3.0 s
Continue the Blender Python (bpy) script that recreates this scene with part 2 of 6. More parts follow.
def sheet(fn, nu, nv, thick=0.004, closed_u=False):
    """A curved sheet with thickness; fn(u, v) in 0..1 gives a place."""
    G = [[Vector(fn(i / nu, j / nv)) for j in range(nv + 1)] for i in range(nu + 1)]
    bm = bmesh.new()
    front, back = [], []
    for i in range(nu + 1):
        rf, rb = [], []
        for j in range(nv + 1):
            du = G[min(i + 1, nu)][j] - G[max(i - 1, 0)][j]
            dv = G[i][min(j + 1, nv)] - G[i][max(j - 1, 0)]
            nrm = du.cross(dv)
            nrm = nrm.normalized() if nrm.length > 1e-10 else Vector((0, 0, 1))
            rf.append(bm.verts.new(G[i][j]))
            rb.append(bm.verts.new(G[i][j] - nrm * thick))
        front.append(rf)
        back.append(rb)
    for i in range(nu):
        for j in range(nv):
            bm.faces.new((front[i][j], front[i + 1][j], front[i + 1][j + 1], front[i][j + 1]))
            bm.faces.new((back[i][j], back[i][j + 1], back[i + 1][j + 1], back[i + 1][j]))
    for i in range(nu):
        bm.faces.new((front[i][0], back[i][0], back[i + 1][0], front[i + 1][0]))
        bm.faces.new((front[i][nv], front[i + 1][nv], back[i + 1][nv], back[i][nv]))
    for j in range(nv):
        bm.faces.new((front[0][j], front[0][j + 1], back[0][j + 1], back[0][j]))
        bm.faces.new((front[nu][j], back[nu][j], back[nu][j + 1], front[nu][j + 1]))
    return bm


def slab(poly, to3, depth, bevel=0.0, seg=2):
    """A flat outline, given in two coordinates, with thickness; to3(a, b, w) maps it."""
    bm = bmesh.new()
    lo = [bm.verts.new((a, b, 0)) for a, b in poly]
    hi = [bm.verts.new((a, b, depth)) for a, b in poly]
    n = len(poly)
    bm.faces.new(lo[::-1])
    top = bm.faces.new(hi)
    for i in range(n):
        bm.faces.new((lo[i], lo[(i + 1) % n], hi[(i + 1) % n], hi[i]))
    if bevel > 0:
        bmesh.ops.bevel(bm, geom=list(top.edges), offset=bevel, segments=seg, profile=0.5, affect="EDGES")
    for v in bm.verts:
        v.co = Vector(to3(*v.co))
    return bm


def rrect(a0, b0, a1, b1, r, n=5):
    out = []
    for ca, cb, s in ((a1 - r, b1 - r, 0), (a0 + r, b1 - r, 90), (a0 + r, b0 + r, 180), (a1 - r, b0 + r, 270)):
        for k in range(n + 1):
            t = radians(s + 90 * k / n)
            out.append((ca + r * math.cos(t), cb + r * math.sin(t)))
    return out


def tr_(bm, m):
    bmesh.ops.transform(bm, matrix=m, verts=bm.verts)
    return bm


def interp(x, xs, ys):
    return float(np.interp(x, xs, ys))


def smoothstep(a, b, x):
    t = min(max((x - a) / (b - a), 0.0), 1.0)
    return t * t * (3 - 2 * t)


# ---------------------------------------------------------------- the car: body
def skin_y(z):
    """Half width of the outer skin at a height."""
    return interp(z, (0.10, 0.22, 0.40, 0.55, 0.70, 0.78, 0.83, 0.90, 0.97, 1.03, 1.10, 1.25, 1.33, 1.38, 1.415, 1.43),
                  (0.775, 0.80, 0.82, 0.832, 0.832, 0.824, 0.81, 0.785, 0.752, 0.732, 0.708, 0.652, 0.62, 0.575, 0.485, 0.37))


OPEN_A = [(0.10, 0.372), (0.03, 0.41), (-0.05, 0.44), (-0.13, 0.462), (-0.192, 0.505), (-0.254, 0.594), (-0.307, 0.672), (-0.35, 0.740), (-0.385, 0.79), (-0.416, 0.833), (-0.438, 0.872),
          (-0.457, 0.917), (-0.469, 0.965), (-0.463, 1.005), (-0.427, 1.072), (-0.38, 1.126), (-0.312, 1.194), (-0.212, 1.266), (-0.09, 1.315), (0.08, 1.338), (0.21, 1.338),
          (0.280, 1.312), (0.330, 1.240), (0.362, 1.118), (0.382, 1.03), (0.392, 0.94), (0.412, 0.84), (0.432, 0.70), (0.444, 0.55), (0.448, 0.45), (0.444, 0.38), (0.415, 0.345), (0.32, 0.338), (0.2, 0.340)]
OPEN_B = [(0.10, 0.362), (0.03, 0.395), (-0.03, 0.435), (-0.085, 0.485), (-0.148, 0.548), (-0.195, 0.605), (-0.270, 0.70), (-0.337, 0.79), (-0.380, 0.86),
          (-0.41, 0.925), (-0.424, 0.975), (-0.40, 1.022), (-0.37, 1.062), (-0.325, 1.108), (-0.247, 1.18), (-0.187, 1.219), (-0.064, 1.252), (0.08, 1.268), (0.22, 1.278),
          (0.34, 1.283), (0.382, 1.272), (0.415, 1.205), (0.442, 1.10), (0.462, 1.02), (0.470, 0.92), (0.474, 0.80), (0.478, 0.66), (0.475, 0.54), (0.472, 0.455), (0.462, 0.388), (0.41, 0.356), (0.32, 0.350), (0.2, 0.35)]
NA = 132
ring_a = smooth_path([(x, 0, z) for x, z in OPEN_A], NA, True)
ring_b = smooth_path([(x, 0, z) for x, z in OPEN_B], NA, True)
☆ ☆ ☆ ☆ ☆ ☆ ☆
• WHAT YOU HAVE TO DO:
Would you copy out each line exactly as written?

• OUTPUT FOR THIS TASK:
3.0 s
Continue the Blender Python (bpy) script that recreates this scene with part 2 of 6. More parts follow.
def sheet(fn, nu, nv, thick=0.004, closed_u=False):
    """A curved sheet with thickness; fn(u, v) in 0..1 gives a place."""
    G = [[Vector(fn(i / nu, j / nv)) for j in range(nv + 1)] for i in range(nu + 1)]
    bm = bmesh.new()
    front, back = [], []
    for i in range(nu + 1):
        rf, rb = [], []
        for j in range(nv + 1):
            du = G[min(i + 1, nu)][j] - G[max(i - 1, 0)][j]
            dv = G[i][min(j + 1, nv)] - G[i][max(j - 1, 0)]
            nrm = du.cross(dv)
            nrm = nrm.normalized() if nrm.length > 1e-10 else Vector((0, 0, 1))
            rf.append(bm.verts.new(G[i][j]))
            rb.append(bm.verts.new(G[i][j] - nrm * thick))
        front.append(rf)
        back.append(rb)
    for i in range(nu):
        for j in range(nv):
            bm.faces.new((front[i][j], front[i + 1][j], front[i + 1][j + 1], front[i][j + 1]))
            bm.faces.new((back[i][j], back[i][j + 1], back[i + 1][j + 1], back[i + 1][j]))
    for i in range(nu):
        bm.faces.new((front[i][0], back[i][0], back[i + 1][0], front[i + 1][0]))
        bm.faces.new((front[i][nv], front[i + 1][nv], back[i + 1][nv], back[i][nv]))
    for j in range(nv):
        bm.faces.new((front[0][j], front[0][j + 1], back[0][j + 1], back[0][j]))
        bm.faces.new((front[nu][j], back[nu][j], back[nu][j + 1], front[nu][j + 1]))
    return bm


def slab(poly, to3, depth, bevel=0.0, seg=2):
    """A flat outline, given in two coordinates, with thickness; to3(a, b, w) maps it."""
    bm = bmesh.new()
    lo = [bm.verts.new((a, b, 0)) for a, b in poly]
    hi = [bm.verts.new((a, b, depth)) for a, b in poly]
    n = len(poly)
    bm.faces.new(lo[::-1])
    top = bm.faces.new(hi)
    for i in range(n):
        bm.faces.new((lo[i], lo[(i + 1) % n], hi[(i + 1) % n], hi[i]))
    if bevel > 0:
        bmesh.ops.bevel(bm, geom=list(top.edges), offset=bevel, segments=seg, profile=0.5, affect="EDGES")
    for v in bm.verts:
        v.co = Vector(to3(*v.co))
    return bm


def rrect(a0, b0, a1, b1, r, n=5):
    out = []
    for ca, cb, s in ((a1 - r, b1 - r, 0), (a0 + r, b1 - r, 90), (a0 + r, b0 + r, 180), (a1 - r, b0 + r, 270)):
        for k in range(n + 1):
            t = radians(s + 90 * k / n)
            out.append((ca + r * math.cos(t), cb + r * math.sin(t)))
    return out


def tr_(bm, m):
    bmesh.ops.transform(bm, matrix=m, verts=bm.verts)
    return bm


def interp(x, xs, ys):
    return float(np.interp(x, xs, ys))


def smoothstep(a, b, x):
    t = min(max((x - a) / (b - a), 0.0), 1.0)
    return t * t * (3 - 2 * t)


# ---------------------------------------------------------------- the car: body
def skin_y(z):
    """Half width of the outer skin at a height."""
    return interp(z, (0.10, 0.22, 0.40, 0.55, 0.70, 0.78, 0.83, 0.90, 0.97, 1.03, 1.10, 1.25, 1.33, 1.38, 1.415, 1.43),
                  (0.775, 0.80, 0.82, 0.832, 0.832, 0.824, 0.81, 0.785, 0.752, 0.732, 0.708, 0.652, 0.62, 0.575, 0.485, 0.37))


OPEN_A = [(0.10, 0.372), (0.03, 0.41), (-0.05, 0.44), (-0.13, 0.462), (-0.192, 0.505), (-0.254, 0.594), (-0.307, 0.672), (-0.35, 0.740), (-0.385, 0.79), (-0.416, 0.833), (-0.438, 0.872),
          (-0.457, 0.917), (-0.469, 0.965), (-0.463, 1.005), (-0.427, 1.072), (-0.38, 1.126), (-0.312, 1.194), (-0.212, 1.266), (-0.09, 1.315), (0.08, 1.338), (0.21, 1.338),
          (0.280, 1.312), (0.330, 1.240), (0.362, 1.118), (0.382, 1.03), (0.392, 0.94), (0.412, 0.84), (0.432, 0.70), (0.444, 0.55), (0.448, 0.45), (0.444, 0.38), (0.415, 0.345), (0.32, 0.338), (0.2, 0.340)]
OPEN_B = [(0.10, 0.362), (0.03, 0.395), (-0.03, 0.435), (-0.085, 0.485), (-0.148, 0.548), (-0.195, 0.605), (-0.270, 0.70), (-0.337, 0.79), (-0.380, 0.86),
          (-0.41, 0.925), (-0.424, 0.975), (-0.40, 1.022), (-0.37, 1.062), (-0.325, 1.108), (-0.247, 1.18), (-0.187, 1.219), (-0.064, 1.252), (0.08, 1.268), (0.22, 1.278),
          (0.34, 1.283), (0.382, 1.272), (0.415, 1.205), (0.442, 1.10), (0.462, 1.02), (0.470, 0.92), (0.474, 0.80), (0.478, 0.66), (0.475, 0.54), (0.472, 0.455), (0.462, 0.388), (0.41, 0.356), (0.32, 0.350), (0.2, 0.35)]
NA = 132
ring_a = smooth_path([(x, 0, z) for x, z in OPEN_A], NA, True)
ring_b = smooth_path([(x, 0, z) for x, z in OPEN_B], NA, True)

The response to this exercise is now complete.